== Record extracts ==

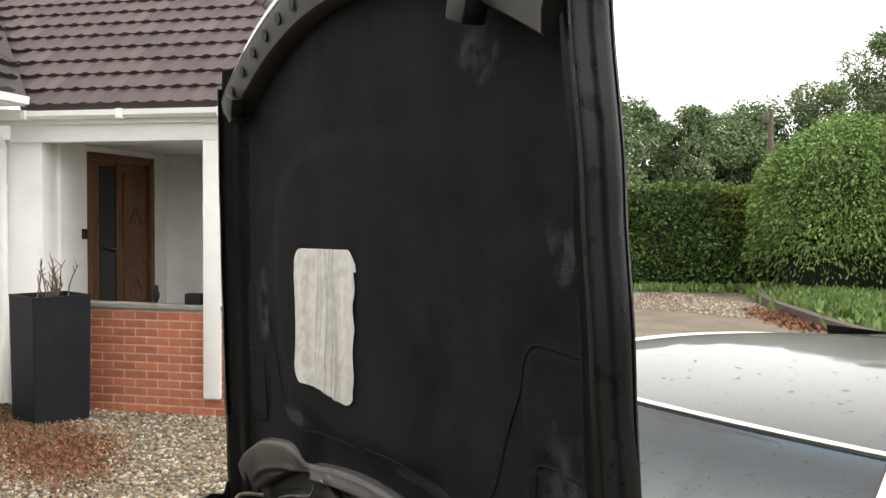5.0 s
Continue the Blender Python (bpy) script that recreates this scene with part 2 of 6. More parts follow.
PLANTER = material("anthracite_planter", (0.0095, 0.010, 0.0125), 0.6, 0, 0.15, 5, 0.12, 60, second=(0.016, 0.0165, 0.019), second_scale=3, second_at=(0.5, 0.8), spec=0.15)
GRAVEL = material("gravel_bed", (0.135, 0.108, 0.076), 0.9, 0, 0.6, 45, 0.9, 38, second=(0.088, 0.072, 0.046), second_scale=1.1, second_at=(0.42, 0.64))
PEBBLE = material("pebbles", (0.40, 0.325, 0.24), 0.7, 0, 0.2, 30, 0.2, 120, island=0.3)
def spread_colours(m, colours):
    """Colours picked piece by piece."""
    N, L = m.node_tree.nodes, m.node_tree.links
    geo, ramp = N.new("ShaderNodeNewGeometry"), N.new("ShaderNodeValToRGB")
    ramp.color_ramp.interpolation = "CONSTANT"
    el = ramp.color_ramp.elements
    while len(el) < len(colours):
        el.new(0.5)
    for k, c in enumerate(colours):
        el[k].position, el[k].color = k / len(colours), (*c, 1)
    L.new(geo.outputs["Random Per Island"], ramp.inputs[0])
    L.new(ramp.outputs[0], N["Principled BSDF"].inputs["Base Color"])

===
== Record extracts ==

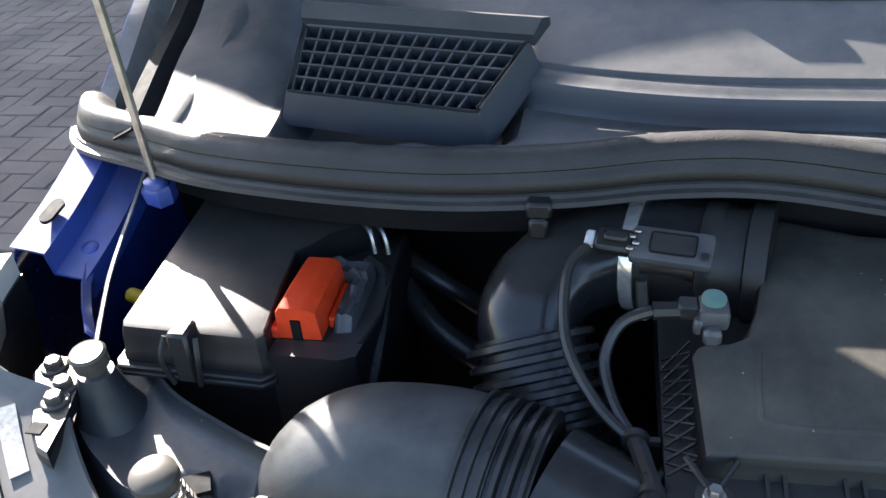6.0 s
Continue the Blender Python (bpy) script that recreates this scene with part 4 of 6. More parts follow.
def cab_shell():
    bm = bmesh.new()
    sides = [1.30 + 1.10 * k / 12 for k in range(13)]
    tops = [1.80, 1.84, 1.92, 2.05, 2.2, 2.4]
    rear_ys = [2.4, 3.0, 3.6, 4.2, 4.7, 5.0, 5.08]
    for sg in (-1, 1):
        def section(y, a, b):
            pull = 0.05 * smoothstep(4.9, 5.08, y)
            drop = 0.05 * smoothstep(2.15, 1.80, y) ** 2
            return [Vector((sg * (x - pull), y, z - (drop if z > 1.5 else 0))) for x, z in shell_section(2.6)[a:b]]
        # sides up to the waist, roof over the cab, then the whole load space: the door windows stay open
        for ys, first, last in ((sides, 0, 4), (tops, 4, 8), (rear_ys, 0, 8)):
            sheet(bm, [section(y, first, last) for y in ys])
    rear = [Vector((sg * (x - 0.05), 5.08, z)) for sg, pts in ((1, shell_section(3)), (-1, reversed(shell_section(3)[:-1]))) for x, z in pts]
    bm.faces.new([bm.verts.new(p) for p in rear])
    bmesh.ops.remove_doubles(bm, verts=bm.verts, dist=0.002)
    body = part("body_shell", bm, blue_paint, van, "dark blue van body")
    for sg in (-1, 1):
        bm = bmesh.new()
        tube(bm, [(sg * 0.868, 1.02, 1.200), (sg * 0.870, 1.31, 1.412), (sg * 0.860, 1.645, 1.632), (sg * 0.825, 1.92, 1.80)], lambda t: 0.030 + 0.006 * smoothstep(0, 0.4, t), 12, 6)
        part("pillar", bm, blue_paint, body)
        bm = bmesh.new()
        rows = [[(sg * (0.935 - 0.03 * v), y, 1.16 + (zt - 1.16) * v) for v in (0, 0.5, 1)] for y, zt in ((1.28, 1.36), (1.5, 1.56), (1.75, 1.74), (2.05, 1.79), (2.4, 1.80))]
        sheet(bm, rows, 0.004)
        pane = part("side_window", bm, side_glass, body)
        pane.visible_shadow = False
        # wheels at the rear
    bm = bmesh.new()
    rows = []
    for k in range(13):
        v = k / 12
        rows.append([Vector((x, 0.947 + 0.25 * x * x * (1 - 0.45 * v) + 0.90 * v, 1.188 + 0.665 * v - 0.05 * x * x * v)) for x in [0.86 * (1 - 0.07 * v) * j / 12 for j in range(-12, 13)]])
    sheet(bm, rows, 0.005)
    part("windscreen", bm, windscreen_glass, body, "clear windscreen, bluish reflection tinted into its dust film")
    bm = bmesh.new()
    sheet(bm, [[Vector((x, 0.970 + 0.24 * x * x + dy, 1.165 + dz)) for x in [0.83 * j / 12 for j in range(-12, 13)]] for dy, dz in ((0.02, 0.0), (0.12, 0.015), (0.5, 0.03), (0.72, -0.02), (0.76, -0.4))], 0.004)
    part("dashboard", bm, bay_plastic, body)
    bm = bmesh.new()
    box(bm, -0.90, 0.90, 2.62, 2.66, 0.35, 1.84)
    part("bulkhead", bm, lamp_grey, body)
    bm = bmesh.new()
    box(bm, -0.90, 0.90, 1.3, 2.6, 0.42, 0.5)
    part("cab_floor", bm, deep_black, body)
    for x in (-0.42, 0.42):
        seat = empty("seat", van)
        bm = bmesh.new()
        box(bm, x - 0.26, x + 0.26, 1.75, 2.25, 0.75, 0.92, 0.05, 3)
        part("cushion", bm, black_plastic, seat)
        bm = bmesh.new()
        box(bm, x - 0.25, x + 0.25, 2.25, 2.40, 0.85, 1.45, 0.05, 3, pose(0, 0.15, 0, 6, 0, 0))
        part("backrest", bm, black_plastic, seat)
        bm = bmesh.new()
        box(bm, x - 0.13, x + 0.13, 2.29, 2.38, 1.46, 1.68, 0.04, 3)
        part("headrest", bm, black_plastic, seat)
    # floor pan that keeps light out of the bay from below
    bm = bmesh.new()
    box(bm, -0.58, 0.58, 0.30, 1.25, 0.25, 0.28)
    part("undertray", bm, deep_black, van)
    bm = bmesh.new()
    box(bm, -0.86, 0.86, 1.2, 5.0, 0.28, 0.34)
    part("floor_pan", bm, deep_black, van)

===
== Record extracts ==

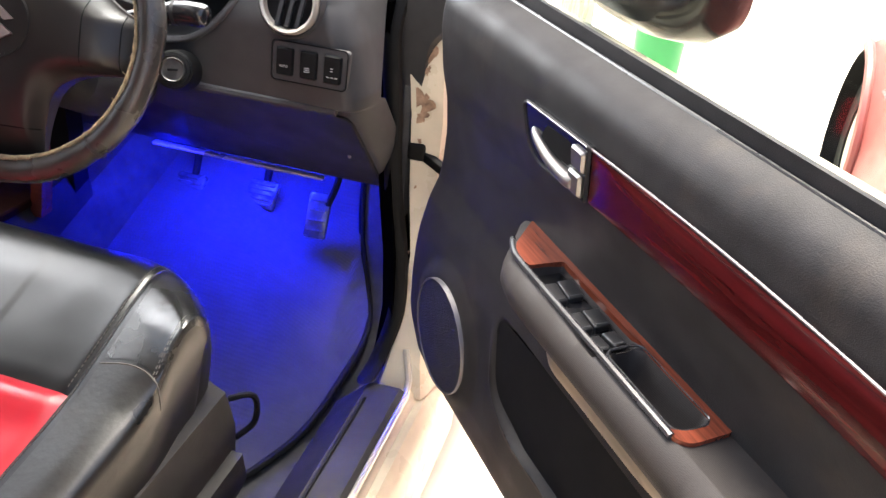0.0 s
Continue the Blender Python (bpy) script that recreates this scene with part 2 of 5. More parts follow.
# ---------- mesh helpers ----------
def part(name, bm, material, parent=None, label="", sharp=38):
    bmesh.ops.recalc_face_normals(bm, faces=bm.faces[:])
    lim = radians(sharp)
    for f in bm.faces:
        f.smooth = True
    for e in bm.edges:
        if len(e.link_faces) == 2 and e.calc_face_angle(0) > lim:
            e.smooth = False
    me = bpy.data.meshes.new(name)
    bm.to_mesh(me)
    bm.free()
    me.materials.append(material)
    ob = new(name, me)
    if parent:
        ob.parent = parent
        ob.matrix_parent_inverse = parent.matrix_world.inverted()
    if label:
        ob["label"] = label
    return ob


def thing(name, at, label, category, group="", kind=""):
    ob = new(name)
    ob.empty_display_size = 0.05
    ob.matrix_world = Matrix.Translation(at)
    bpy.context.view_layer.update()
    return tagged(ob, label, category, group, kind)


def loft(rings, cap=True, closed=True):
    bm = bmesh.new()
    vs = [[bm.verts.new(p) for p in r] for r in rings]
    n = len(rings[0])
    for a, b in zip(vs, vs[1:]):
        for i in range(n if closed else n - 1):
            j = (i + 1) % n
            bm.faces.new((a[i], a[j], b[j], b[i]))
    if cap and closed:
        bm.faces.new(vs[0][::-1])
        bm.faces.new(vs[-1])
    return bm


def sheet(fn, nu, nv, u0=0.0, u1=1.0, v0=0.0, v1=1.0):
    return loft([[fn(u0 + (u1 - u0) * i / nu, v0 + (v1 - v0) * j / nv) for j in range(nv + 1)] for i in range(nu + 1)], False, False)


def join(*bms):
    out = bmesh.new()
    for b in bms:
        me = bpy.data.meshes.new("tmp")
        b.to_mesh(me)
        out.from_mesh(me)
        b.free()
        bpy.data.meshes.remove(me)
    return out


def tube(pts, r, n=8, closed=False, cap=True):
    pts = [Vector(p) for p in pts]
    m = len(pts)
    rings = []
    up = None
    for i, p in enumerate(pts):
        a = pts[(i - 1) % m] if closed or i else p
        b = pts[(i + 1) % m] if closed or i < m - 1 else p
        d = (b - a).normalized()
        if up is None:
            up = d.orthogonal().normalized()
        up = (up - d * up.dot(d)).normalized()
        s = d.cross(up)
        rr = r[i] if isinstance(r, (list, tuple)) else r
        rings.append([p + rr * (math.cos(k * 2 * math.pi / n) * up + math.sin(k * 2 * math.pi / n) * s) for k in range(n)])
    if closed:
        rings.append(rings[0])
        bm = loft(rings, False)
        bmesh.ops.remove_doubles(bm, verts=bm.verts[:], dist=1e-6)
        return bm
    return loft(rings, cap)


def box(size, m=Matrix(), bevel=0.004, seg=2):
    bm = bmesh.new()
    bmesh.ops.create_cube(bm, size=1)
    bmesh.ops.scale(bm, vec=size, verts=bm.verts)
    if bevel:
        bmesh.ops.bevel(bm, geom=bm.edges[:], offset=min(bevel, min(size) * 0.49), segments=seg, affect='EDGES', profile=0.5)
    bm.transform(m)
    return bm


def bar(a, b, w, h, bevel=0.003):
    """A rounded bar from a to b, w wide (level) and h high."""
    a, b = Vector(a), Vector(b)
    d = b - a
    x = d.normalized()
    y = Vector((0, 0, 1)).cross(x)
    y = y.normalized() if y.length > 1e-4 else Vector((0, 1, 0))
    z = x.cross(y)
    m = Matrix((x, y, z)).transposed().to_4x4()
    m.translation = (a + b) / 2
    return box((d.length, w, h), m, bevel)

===

Your task is to pick out every line with the string "Blender" and copy it.

= Result of the task =
Continue the Blender Python (bpy) script that recreates this scene with part 2 of 6. More parts follow.
Continue the Blender Python (bpy) script that recreates this scene with part 4 of 6. More parts follow.
Continue the Blender Python (bpy) script that recreates this scene with part 2 of 5. More parts follow.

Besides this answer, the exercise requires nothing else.